Against democratism and other revolutionary ideologies stood conservatism, and The Politics of Prudence is the best introduction to Kirkian conservatism—not the most definitive or deepest expression of his philosophical outlook, but perhaps the one most accessible to modern men and women who known nothing but ideology as a ground of political life. Early chapters of the book present a digest of conservatism under such headings as “Ten Conservative Principles,” “The Conservative Cause: Ten Events,” “Ten Conservative Books,” and “Ten Exemplary Conservatives.” 

The Regnery Gateway edition also contains, in addition to Michael Federici’s new introduction, the original 1993 introduction to the work by Mark C. Henrie, who was at the time the editor of The Intercollegiate Review and a senior editor of Modern Age—the journal which Kirk had founded in 1957 (and which I now edit). The significance of Henrie’s contribution, however, lies not in his institutional affiliation but in his educational pedigree: He was a doctoral student of Harvey Mansfield’s at Harvard, and his introduction is an insightful evaluation of Kirk from something close to Mansfield’s point of view.
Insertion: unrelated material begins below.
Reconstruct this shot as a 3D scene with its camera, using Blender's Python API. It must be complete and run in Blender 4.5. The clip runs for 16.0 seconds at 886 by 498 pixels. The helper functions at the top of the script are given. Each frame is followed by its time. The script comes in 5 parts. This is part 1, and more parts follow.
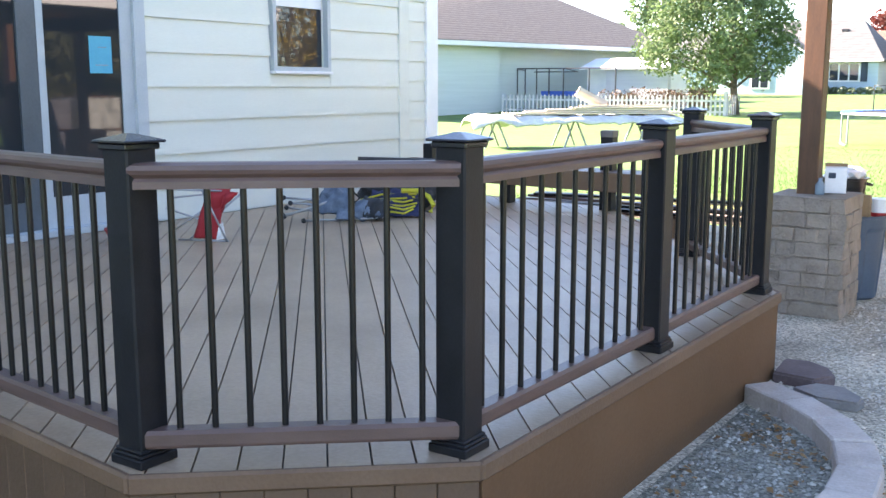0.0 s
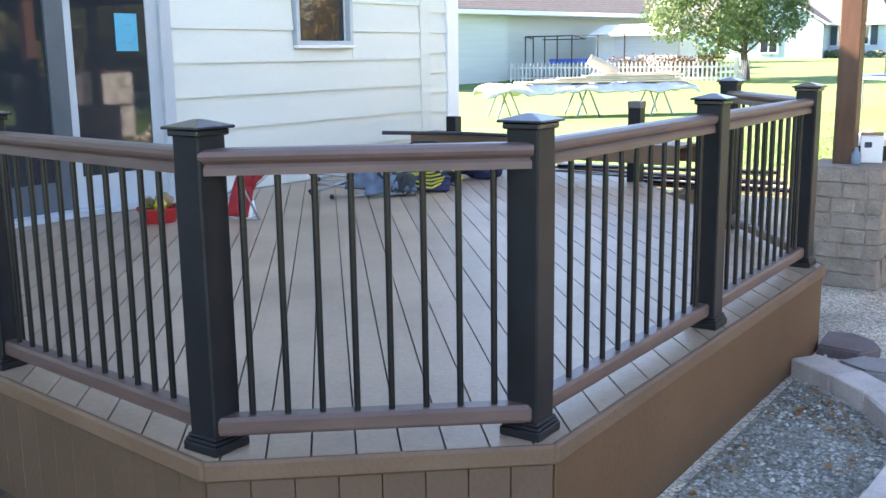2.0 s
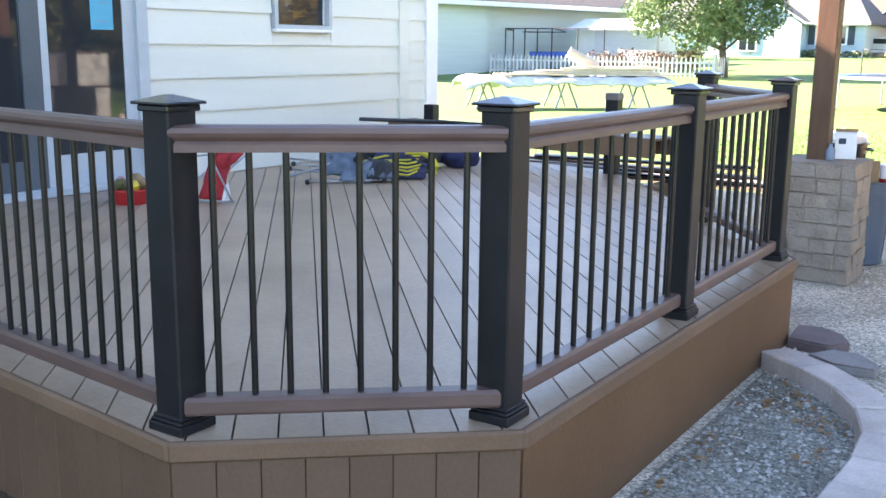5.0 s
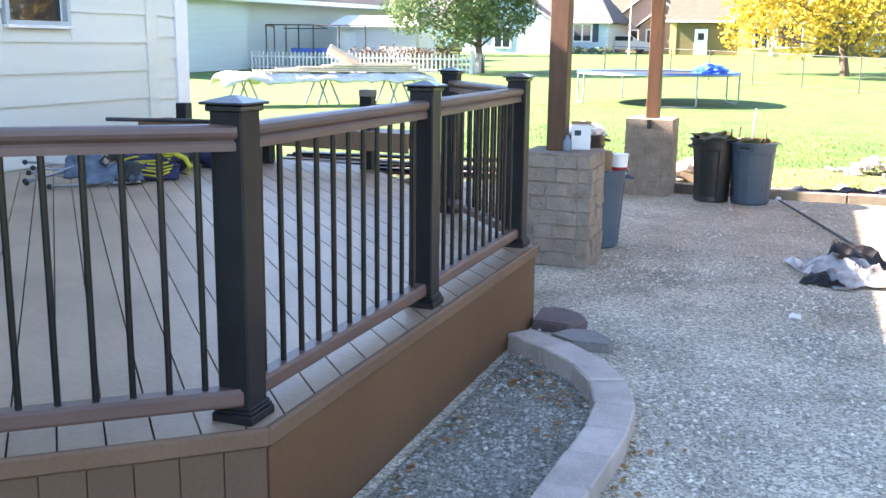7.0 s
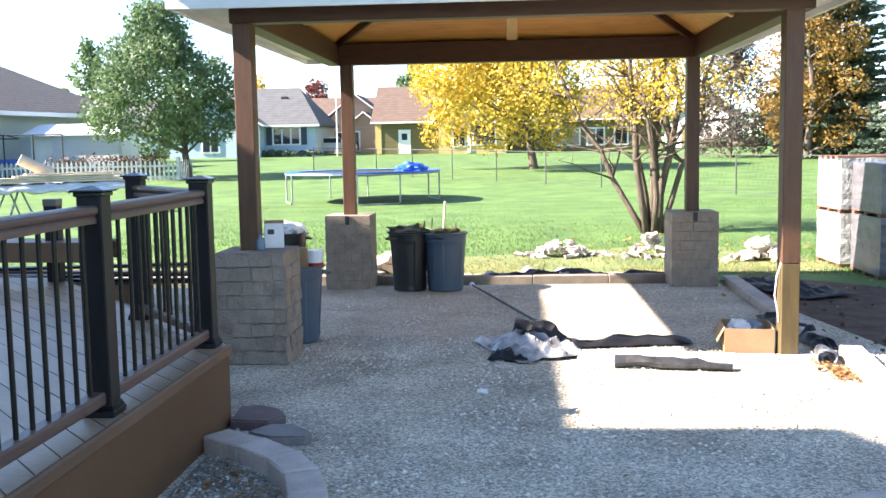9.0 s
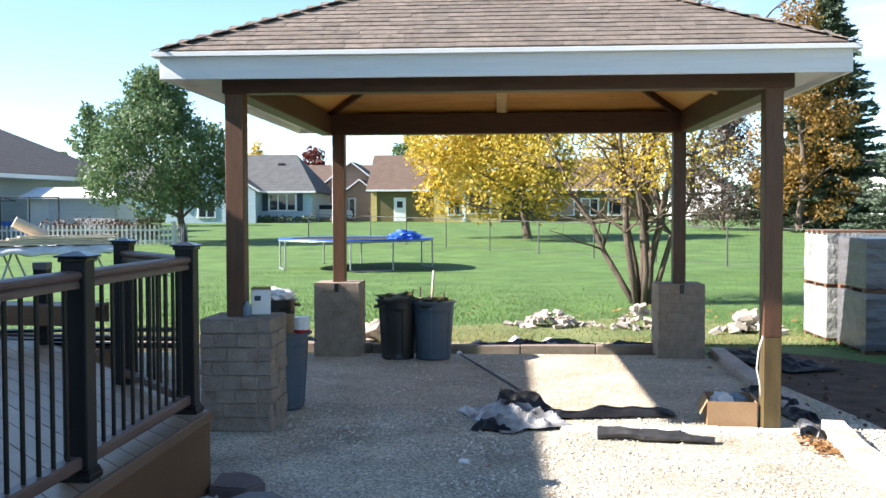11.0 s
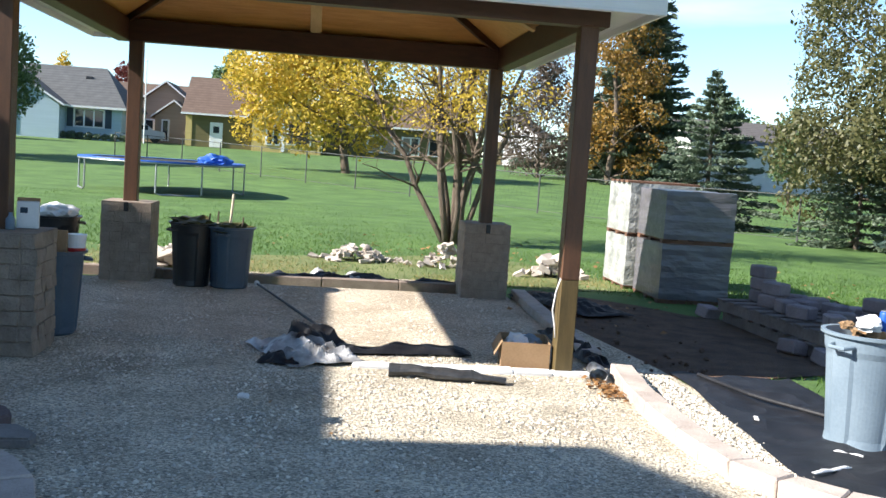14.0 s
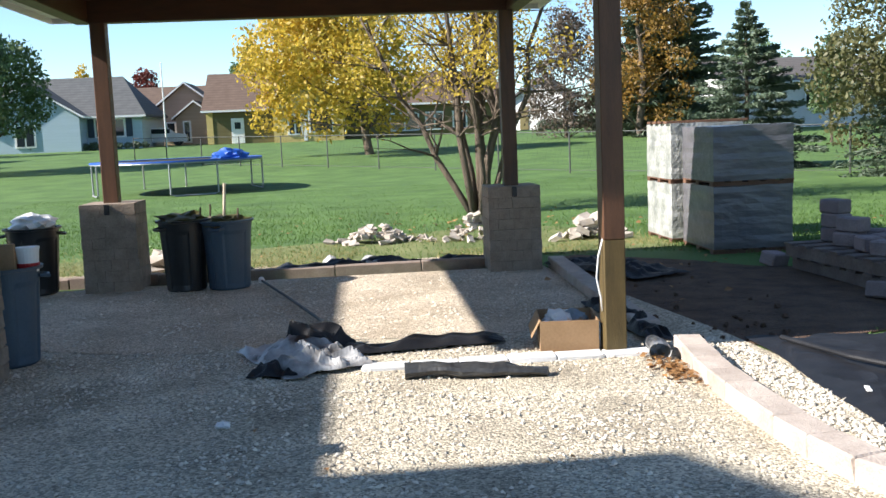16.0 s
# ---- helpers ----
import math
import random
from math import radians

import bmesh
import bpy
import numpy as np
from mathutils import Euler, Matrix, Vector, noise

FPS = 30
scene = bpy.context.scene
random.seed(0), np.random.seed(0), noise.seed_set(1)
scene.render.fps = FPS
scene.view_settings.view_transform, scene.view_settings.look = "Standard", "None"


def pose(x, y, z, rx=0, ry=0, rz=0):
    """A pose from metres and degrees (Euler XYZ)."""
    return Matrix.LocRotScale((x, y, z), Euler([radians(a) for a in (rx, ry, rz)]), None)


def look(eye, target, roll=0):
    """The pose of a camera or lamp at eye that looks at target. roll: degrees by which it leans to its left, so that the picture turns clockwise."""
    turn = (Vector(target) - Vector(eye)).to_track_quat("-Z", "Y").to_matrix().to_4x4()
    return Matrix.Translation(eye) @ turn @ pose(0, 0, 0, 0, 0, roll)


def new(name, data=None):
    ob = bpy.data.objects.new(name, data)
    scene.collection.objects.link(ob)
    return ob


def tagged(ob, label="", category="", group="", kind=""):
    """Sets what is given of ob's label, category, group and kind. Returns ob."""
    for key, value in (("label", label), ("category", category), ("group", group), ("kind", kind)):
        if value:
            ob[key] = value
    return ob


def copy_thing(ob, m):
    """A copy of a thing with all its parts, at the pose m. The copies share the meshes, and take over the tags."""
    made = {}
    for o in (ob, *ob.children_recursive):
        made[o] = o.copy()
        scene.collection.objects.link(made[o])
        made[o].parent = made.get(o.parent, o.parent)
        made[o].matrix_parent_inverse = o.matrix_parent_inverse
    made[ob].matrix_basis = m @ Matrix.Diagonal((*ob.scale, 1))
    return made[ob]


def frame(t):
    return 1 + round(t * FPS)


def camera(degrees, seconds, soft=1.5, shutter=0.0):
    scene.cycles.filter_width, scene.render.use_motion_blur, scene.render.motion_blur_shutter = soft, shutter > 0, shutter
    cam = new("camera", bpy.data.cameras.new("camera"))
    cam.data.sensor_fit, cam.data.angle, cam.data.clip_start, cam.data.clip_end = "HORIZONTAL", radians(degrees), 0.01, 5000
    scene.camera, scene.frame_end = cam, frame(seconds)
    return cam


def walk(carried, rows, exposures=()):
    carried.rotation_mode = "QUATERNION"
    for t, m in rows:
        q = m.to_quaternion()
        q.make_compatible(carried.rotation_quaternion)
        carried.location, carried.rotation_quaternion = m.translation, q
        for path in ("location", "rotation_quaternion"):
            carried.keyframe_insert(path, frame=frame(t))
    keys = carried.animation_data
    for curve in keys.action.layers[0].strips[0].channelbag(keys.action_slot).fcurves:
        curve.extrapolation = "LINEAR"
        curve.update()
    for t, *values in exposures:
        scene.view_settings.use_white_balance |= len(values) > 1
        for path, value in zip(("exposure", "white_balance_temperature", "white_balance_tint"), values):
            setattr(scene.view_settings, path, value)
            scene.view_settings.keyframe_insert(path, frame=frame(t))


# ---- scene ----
cam = camera(48.0, 16.0)
PATH = [
    (0, (0.794, -1.835, 1.639), (-0.318, -0.205, 1.316), -0.0),
    (0.5, (0.803, -1.851, 1.637), (-0.368, -0.262, 1.316), -0.3),
    (1, (0.708, -1.848, 1.642), (-0.443, -0.252, 1.281), -0.3),
    (1.5, (0.62, -1.878, 1.67), (-0.477, -0.252, 1.279), -1.0),
    (2, (0.609, -1.918, 1.676), (-0.507, -0.304, 1.293), -0.8),
    (2.5, (0.63, -1.937, 1.661), (-0.51, -0.345, 1.254), 0.6),
    (3, (0.646, -1.933, 1.66), (-0.509, -0.349, 1.261), 0.7),
    (3.5, (0.648, -1.889, 1.647), (-0.447, -0.265, 1.245), 0.4),
    (3.7, (0.64, -1.886, 1.651), (-0.459, -0.261, 1.259), 0.7),
    (5.8, (0.609, -1.91, 1.647), (-0.402, -0.232, 1.243), 0.6),
    (6, (0.617, -1.912, 1.65), (-0.352, -0.206, 1.262), 0.7),
    (6.5, (0.654, -1.87, 1.642), (-0.174, -0.091, 1.251), 0.6),
    (7, (0.732, -1.886, 1.657), (0.062, -0.045, 1.254), 0.7),
    (7.5, (0.783, -1.886, 1.655), (0.311, 0.012, 1.238), -0.1),
    (8, (0.835, -1.919, 1.653), (0.567, 0.016, 1.227), 0.2),
    (8.5, (0.883, -1.906, 1.637), (0.701, 0.061, 1.324), -0.5),
    (9, (0.953, -1.975, 1.643), (0.815, 0.01, 1.438), -1.0),
    (9.5, (0.992, -2.047, 1.659), (0.891, -0.053, 1.544), -0.2),
    (9.7, (0.999, -2.066, 1.66), (0.902, -0.071, 1.557), 0.6),
    (11.8, (1.077, -2.034, 1.654), (0.935, -0.04, 1.589), -0.5),
    (12, (1.091, -2.062, 1.63), (0.944, -0.068, 1.562), -0.1),
    (12.5, (1.096, -2.033, 1.644), (1.005, -0.038, 1.531), 0.4),
    (13, (1.103, -2.0, 1.633), (1.098, -0.003, 1.521), 1.4),
    (13.5, (1.14, -1.9, 1.586), (1.241, 0.091, 1.426), 3.2),
    (14, (1.186, -1.652, 1.577), (1.426, 0.325, 1.393), 3.9),
    (14.5, (1.245, -1.443, 1.595), (1.552, 0.521, 1.37), 1.5),
    (15, (1.417, -1.174, 1.525), (1.682, 0.805, 1.403), 3.5),
    (15.5, (1.49, -0.864, 1.483), (1.747, 1.107, 1.261), 2.8),
    (16, (1.488, -0.4, 1.434), (1.65, 1.579, 1.198), -2.4),
]
EXPOSURES = [(0, 3.18, 7500, 25), (1.5, 3.29, 7500, 25), (3.5, 3.39, 7550, 26), (6, 3.33, 7500, 25), (7, 3.19, 7250, 24), (8, 3.0, 7050, 22), (9, 2.42, 6750, 19), (9.7, 2.06, 6650, 16), (12, 1.55, 6450, 14), (12.5, 1.51, 6450, 13), (13.5, 1.42, 6400, 12), (14.5, 1.24, 6400, 13), (16, 1.16, 6400, 13)]
walk(cam, [(t, look(eye, target, roll)) for t, eye, target, roll in PATH], EXPOSURES)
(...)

Henrie knew the Straussian case against Kirk as well as anyone, and he therefore also knew how to make the case for Kirk in terms that readers of Strauss would find compelling, if not conclusive. And although it has been packaged with The Politics of Prudence since 1993, Henrie’s essay is, in truth, an unsurpassed introduction to The Conservative Mind.

But then, that should be said about this edition of The Politics of Prudence as a whole: It is a book-length introduction not only to conservative thought and controversy (even now), but also to Russell Kirk’s oeuvre in full, and his 1953 masterpiece in particular. The Politics of Prudence is a dutiful son, more brash than its father, but a faithful heir.